Quebec mining town chooses new moniker

Au revoir Asbestos, and bonjour Val-des-Sources.

Written by Mark Collin Reid

Posted January 15, 2021

Au revoir Asbestos, and bonjour Val-des-Sources. The Quebec community named after the fireproof — and potentially deadly — mineral has changed its name due to negative connotations surrounding its former moniker. Town officials said in media interviews that the name discouraged investment in the region while subjecting Asbestos residents to ridicule.

The decision elicited mixed feelings among residents. While a majority of locals supported the change, others decried the move, with one man quoted by CBC News as saying, “I was born in Asbestos, and I want to die in Asbestos!”

The new name means Valley of the Springs and is a reference to the community’s location close to three local lakes. Val-des-Sources received 51.5 per cent of the vote. Other options on the ballot included L’Azur-des-Cantons, Jeffrey-sur-le-Lac, Larochelle, Phénix, and Trois-Lacs.

The community’s original name came from the massive chrysotile asbestos deposit located beneath the surface there. Discovered in the 1870s by a local farmer, the deposit was at the time the largest known in the world.

For decades, asbestos was prized for its insulating and fireproofing qualities. During the world wars, it was used widely in the manufacturing of ships, trains, and other vehicles.

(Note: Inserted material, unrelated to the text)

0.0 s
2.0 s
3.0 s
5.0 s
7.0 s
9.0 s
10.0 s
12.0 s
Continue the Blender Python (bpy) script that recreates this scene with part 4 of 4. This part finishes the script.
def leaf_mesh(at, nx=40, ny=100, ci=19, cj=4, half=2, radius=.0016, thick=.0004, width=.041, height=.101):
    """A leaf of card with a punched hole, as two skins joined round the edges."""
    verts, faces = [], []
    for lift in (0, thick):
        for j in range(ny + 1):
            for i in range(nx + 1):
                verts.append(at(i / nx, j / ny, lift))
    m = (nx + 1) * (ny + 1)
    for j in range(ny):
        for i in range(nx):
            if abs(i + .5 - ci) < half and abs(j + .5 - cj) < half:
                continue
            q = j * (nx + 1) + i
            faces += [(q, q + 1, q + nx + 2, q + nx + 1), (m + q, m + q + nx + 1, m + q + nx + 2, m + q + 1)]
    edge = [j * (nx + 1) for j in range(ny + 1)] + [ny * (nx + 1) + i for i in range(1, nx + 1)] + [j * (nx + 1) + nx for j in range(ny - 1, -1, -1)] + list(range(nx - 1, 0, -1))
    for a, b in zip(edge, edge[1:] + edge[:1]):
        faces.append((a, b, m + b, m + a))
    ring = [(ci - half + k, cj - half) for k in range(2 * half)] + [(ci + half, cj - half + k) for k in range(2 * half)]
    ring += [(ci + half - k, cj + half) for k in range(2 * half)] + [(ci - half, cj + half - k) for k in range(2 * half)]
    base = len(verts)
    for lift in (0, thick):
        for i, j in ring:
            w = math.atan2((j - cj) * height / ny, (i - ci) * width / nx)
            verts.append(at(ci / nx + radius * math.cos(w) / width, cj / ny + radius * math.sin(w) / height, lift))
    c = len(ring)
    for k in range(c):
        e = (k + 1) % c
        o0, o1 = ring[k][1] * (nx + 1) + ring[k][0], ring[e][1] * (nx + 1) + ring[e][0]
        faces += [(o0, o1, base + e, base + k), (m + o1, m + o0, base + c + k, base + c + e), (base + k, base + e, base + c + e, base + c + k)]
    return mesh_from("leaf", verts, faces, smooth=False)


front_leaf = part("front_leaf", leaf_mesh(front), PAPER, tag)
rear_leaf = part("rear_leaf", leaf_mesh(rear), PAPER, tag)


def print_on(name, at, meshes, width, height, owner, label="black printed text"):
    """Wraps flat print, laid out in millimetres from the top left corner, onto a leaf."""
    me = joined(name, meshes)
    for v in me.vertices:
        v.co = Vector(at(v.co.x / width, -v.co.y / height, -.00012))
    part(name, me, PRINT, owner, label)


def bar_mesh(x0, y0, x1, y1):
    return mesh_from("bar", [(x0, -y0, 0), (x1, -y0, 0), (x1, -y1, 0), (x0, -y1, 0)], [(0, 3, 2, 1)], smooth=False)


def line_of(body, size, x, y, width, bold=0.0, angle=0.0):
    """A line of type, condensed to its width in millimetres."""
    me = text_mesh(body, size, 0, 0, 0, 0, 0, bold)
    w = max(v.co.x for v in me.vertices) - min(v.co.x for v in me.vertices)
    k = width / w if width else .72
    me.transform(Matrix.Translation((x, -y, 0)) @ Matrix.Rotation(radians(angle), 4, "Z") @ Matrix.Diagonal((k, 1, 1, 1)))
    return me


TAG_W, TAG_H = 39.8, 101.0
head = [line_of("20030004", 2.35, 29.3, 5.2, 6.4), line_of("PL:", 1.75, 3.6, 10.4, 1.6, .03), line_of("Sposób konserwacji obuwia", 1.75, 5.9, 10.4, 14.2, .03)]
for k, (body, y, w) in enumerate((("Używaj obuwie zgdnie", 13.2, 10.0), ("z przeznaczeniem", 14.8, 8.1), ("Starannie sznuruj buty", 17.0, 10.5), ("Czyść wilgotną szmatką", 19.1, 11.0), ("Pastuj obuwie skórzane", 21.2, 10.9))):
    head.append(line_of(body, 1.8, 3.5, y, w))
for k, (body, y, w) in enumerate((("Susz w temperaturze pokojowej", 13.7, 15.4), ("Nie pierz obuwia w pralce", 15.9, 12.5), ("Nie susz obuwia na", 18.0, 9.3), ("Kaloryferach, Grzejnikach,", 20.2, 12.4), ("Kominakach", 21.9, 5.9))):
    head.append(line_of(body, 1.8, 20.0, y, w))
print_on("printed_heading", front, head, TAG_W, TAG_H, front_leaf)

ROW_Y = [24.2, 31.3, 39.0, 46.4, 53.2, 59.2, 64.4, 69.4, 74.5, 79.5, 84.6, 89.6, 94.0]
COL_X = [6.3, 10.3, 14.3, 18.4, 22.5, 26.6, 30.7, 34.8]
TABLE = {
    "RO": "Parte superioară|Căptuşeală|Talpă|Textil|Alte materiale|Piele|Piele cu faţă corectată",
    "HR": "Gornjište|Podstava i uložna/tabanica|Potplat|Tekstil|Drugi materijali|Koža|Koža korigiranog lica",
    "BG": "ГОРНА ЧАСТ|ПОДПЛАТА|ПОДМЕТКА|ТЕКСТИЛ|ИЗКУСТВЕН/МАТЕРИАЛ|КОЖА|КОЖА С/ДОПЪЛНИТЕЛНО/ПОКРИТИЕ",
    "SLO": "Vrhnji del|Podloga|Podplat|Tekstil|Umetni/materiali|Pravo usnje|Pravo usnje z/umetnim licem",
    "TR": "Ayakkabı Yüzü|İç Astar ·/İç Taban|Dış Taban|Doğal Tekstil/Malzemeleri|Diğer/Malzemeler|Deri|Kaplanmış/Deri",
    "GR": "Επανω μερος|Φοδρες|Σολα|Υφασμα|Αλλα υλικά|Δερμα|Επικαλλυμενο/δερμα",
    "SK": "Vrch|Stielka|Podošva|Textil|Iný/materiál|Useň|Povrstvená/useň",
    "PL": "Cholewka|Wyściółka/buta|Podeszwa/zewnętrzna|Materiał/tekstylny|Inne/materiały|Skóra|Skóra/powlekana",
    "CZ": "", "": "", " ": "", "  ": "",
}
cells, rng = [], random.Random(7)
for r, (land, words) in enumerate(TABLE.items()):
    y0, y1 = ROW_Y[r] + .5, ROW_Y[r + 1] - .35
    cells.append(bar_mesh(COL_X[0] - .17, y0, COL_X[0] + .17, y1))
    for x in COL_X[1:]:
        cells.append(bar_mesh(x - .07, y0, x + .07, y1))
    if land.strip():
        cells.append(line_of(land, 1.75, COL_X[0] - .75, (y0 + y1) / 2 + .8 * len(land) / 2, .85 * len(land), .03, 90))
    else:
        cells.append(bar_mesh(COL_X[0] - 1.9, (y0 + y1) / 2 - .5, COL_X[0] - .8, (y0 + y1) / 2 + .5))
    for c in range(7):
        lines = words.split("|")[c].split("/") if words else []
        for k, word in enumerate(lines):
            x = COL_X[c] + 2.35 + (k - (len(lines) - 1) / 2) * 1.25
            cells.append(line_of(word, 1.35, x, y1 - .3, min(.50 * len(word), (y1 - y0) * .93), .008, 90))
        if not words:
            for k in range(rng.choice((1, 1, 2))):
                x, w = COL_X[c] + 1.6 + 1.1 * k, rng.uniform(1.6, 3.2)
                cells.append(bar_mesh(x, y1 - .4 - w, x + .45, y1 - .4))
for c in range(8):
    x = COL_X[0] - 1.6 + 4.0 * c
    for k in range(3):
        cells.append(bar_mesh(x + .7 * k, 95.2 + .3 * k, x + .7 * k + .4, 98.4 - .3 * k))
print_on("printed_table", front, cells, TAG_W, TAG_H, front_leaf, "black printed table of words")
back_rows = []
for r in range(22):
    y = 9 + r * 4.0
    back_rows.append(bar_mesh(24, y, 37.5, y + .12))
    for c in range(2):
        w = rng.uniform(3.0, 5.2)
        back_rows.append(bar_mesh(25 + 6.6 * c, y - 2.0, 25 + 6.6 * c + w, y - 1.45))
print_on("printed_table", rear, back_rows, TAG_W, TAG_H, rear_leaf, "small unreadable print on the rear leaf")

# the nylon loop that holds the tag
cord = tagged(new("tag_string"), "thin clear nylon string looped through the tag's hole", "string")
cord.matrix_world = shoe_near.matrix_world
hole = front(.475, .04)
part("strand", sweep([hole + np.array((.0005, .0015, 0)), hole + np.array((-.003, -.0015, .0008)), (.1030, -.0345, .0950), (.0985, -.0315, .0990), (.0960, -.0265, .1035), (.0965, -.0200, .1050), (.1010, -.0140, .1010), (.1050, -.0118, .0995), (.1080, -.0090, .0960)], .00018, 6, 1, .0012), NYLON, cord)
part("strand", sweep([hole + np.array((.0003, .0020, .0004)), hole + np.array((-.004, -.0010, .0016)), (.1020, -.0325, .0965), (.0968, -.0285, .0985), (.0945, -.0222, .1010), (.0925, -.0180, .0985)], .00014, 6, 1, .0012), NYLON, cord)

However, over time health experts linked exposure to the mineral to diseases such as mesothelioma and asbestosis. In 1987 the World Health Organization declared asbestos to be a carcinogen, and in 2018 Canada banned asbestos products.

Asbestos mining in the region is linked to a key moment in Quebec’s Quiet Revolution. In 1949, miners at four local asbestos mines walked off the job to protest unsafe working conditions and poor wages. The provincial government led by Premier Maurice Duplessis responded by sending in replacement workers along with police to protect the mines, which were owned by American and English-Canadian companies.

The strike exploded in violence as miners sparred with both police and replacement workers. Eventually the province read the riot act and ordered mass arrests of striking miners. The majority of Quebeckers sympathized with the strikers, causing anti-government and pro-francophone sentiment to flourish in the province.

The community’s two remaining asbestos mines closed in 2011.